There's a chance it could mark a fork in the cultural road the way Twitter or Facebook did. In a year or two Augmented Reality gaming could be as much a part of everyday life as tweeting or updating your profile (two things that once again I know only from hearsay). Or it could be languishing wherever fads like Farmville go to die.

Obviously not the latter. The immense strength of the Pokemon brand will sustain when the fickle attention of the global horde moves on. Pokemon will be with us forever, like every other cultural phenomenon that passes a certain, hard to define, watershed. If the name of Pikachu (still the only Pokemon I can recall with certainty) isn't up there with Dracula and Sherlock Holmes quite yet, it  soon will be.
Okay, these could be Pokemon...

I probably would be playing Pokemon Go along with everyone else right now, just to be part of the buzz, if it wasn't for one other thing: I don't own a mobile phone. Not just not a smart one, like Wilhelm. I don't even own a dumb one.

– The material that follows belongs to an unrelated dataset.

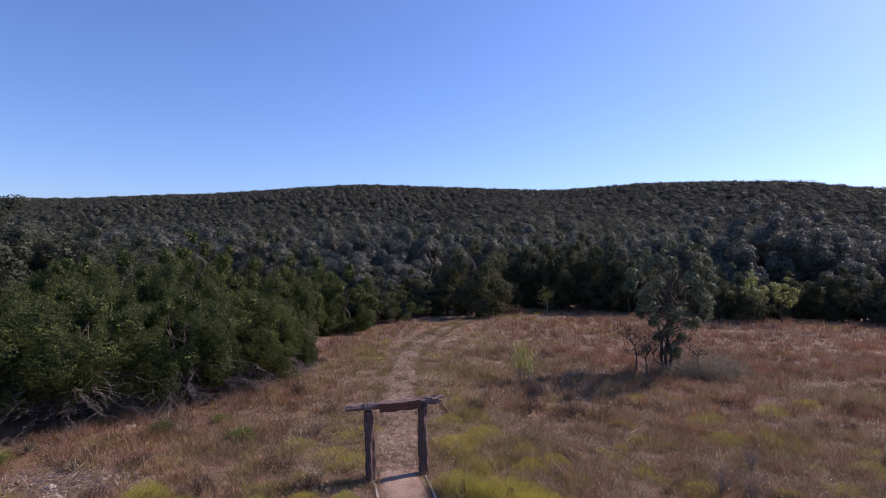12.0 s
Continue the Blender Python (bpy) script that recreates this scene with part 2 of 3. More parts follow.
def crown(r, height, spread, low, clumps, per, size, shape, mat, name, clump_size=0.5, rise=0.6, lobes=14, tall=1.0, core=0.0, slim=1.0, lobe=1.0, flat=0.85):
    """A crown of small leaves: they cover rounded tufts, the tufts cover lobes. shape: width of the crown by height, from its foot to its tip.
    Returns the mesh and the places of the tufts."""
    s = np.linspace(0, 1, len(shape))
    h = np.linspace(0.04, 0.97, 200)
    weight = np.interp(h, s, shape) + 0.12
    cum = np.cumsum(weight / weight.sum())
    hh = np.interp((np.arange(lobes) + r.uniform(0.2, 0.8, lobes)) / lobes, cum, h)
    az = np.arange(lobes) * 2.39996 + r.normal(size=lobes) * 0.35
    lr = spread * lobe * r.uniform(0.24, 0.42, lobes) * (1.1 - 0.45 * hh) * (0.4 + 0.6 * np.interp(hh, s, shape))
    rad = np.maximum(0, spread * np.interp(hh, s, shape) * r.uniform(0.75, 1.12, lobes) - lr * 0.8)
    lc = np.column_stack([rad * np.cos(az), rad * np.sin(az), low + (height - low) * hh - lr * tall * 0.55 * hh])
    lc[-1] = (r.normal() * 0.1 * spread, r.normal() * 0.1 * spread, height - lr[-1] * tall)
    middle = np.array([0, 0, low + (height - low) * 0.3])
    away = unit(lc - middle)
    k = r.choice(lobes, clumps, p=lr ** 2 / (lr ** 2).sum())
    d1 = unit(unit(r.normal(size=(clumps, 3))) + away[k] * 0.55 + np.array([0, 0, 0.3]))
    c = lc[k] + d1 * (lr[k] * r.uniform(0.72, 1.08, clumps))[:, None] * np.array([1, 1, tall])
    c[:, 2] = np.maximum(c[:, 2], low * 0.8)
    cs = clump_size * r.uniform(0.5, 1.25, clumps)
    n = clumps * per
    i = np.repeat(np.arange(clumps), per)
    d = unit(r.normal(size=(n, 3)) + d1[i] * 0.6 + np.array([0, 0, 0.25]))
    base = c[i] + d * (cs[i] * r.uniform(0.6, 1.06, n))[:, None] * np.array([1, 1, tall])
    face = unit(d * 0.8 + d1[i] * 0.35 + r.normal(size=(n, 3)) * 0.15)
    way = r.normal(size=(n, 3)) * (0.8 * slim) + d * 0.35 + d1[i] * (1 - slim) + np.array([0, 0, rise])
    way = way - face * ((way * face).sum(1) * flat)[:, None]
    L = size * r.uniform(0.6, 1.5, n)
    v, f = leaves(r, base, way, L, L * slim * r.uniform(0.45, 0.85, n), 0.2, face, True)
    if core:                                   # the denser foliage inside each lobe, round an added solid core that blocks light
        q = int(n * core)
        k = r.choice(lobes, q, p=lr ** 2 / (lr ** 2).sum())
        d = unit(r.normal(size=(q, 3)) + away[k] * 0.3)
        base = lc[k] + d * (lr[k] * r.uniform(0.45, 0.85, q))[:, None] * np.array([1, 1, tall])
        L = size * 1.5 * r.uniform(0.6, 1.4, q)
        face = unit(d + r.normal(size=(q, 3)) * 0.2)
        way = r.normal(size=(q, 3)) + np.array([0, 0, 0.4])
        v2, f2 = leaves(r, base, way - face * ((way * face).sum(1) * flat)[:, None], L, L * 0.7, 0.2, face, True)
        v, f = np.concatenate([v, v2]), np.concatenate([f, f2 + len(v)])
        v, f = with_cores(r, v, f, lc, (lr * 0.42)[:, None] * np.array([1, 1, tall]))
    return mesh_from(name, v, f, mat), c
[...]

I have a blind spot about phones. I am fully and happily digitized. I have a houseful of PCs. I have old gaming systems from the 1980s tucked away in cupboards. I have an iPod and half a dozen tablets and use several of them daily but I have never owned a phone. I've never even had a landline in my own name.

And even if I did have a smartphone - and sooner or later I will almost certainly have to get one  because in five or ten years it's going to be next to impossible to function as an adult without one - I would not allow it to track my whereabouts, which as far as I can tell would pretty much drop a rock on the chances of chasing down Pokemons.

I don't have a valid argument for that - it just feels completely wrong so I'm not going to do it. Not until I do, naturally. Consistency, hobgoblin, you know the drill.

So there it is. Another cultural milestone missed. Can't hit 'em all.